HumAngle’s Managing Editor, Anita Eboigbe, has won an award at the closing ceremony of the 2021 Female Reporters Leadership Programme – also known as the Report Women programme – organised by the Wole Soyinka Centre for Investigative Journalism (WSCIJ).
The award was announced on Thursday, June 9 in Lagos, Southwest Nigeria.
Eboigbe was honoured for her outstanding leadership and story projects, receiving a brand new laptop and a plaque.
For her leadership project, she trained and mentored female campus journalists at the University of Ilorin, some of whom have now gone on to publish their debut feature stories and also win awards.
Meanwhile, the Managing Editor’s winning story, Butchered And Alone: Female IDPs In Benue State Lick Their Wounds, details the suffering of women battered and disabled by the herder-farmer crisis in North-central Nigeria.
Reacting to winning the award, Eboigbe, who is one of the few women holding a newsroom’s highest-ranking position in Nigeria, said she was thrilled to be recognised.
“This was certainly unexpected, not because I wasn’t sure of my work but because I’m just surrounded by these amazing women who have done amazing work,” she said.
She said she was grateful for the opportunity provided by the WSCIJ and the support she got from HumAngle in the course of the fellowship “because there was no way I could have done all of this without the support of HumAngle in making sure that my story and leadership projects were executed.”
The award ceremony followed a six-month-long leadership training programme for 21 female reporters across Nigeria that aimed to address women’s representation in newsrooms by equipping them with media tools and support.
According to organisers, the fellowship, in its fourth edition, sought to create “a strong community of female reporters with leadership prowess” whose main agenda was to initiate and drive the topic of Sexual and Gender-Based Violence (SGBV) across boards.
“The 2021/2022 Report Women Female Reporters Leadership Programme and its fellowship sought amongst other things to say-SGBV is not okay.
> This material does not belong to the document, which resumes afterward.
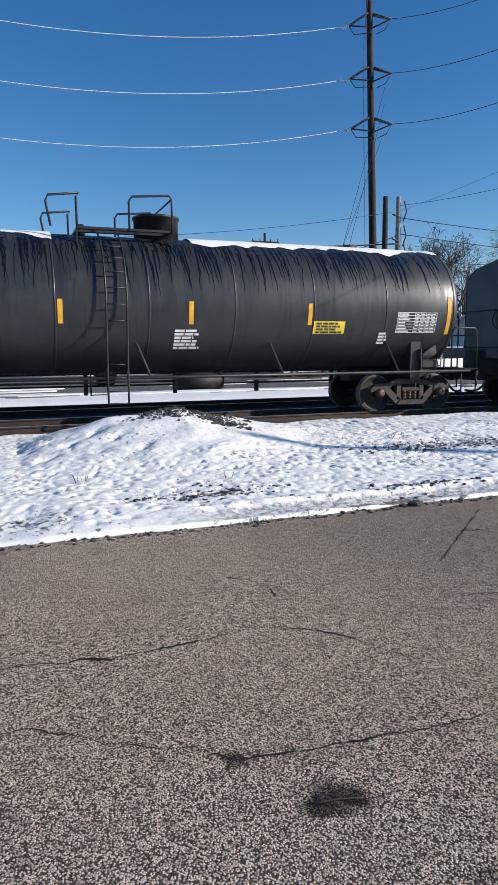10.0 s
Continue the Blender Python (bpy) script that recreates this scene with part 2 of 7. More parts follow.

It is terrible, and we must refuse attempts to normalise the absurdity,” Motunrayo Alaka, the Chief Executive Officer of WSCIJ, said.
“From stories of exploitation of minors as sex workers to the multi-level sexual abuse of girls in Internally Displaced Persons (IDPs) camps to the stigmatisation of children [facing] SGBV to the experience of educators with harassment to the woes of female prisoners to the difficulty of finding justice for survivors and victims to rape to the trafficking of girls and women for sex, to forced child marriage, poor police response to domestic violence to the trauma of unwanted pregnancy from rape and even to the normalisation of sexual harassment in newsrooms, our fellows led a reportorial onslaught against SGBV.”
Since its inception in 2017, the leadership programme has produced 73 fellows who have addressed the complex ramifications of sexual and gender-based violations, Alaka added.